Power at various n (δ=0.02, σ=0.048, α=0.05):
  n=   6: power=0.1727  (✗ underpowered)
  n=  10: power=0.2466  (✗ underpowered)
  n=  20: power=0.4076  (✗ underpowered)
  n=  30: power=0.5526  (✗ underpowered)
  n=  46: power=0.8013  (✓ adequate)
  n=  60: power=0.8982  (✓ adequate)
  n= 100: power=0.9861  (✓ adequate)

ANOVA Power

For one-way ANOVA comparing k groups: power depends on Cohen's f (f = η/√(1−η²), derived from η²). For k groups each with n observations:

Non-centrality parameter λ = n × k × f²

Power = P(F(k−1, N−k, λ) > F_critical)

Use scipy.stats.ncf (non-central F distribution) or statsmodels.stats.power.FTestAnovaPower for computation. The same principle applies: specify α, f, and target power → compute n per group.

Test Your Understanding

You plan to detect a 0.02 accuracy improvement with 80% power at α=0.05, and calculate n=46. Your team can only run 25 folds. Compute the actual power for n=25. What are three strategies to increase power without increasing n?
The required sample size scales as n ∝ (σ/δ)². If you reduce the detectable effect from δ=0.02 to δ=0.01, how does n change?

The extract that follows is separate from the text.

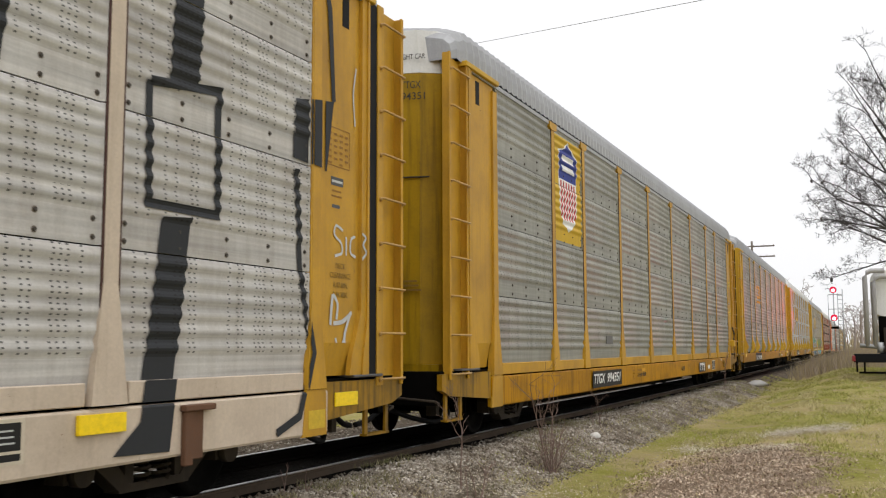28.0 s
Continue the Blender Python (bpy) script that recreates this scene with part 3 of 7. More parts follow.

If you simultaneously improve your evaluation methodology to reduce σ from 0.048 to 0.030, what is the net change in n?
A published paper detects a significant effect with n=8 (power≈15%). Your team plans a replication with n=25 (power≈35%). Explain why: (a) the original study's significant result likely overestimates the true effect, and (b) your replication has a high probability of failing to replicate even if the true effect is real.
For binary outcomes, Cohen's h = 0.048 (detecting p₁=0.85 vs p₂=0.87) requires n=3,384 per group. Explain why this is so much larger than the continuous accuracy case (n=46). What property of proportions near 0.85 makes them harder to distinguish than continuous values?
You run a power analysis and find n=46 for 80% power. You run the experiment with n=50 and get p=0.06. A stakeholder wants to run 50 more folds and check again. Explain the statistical problem with this approach (sequential testing) and name one method that addresses it.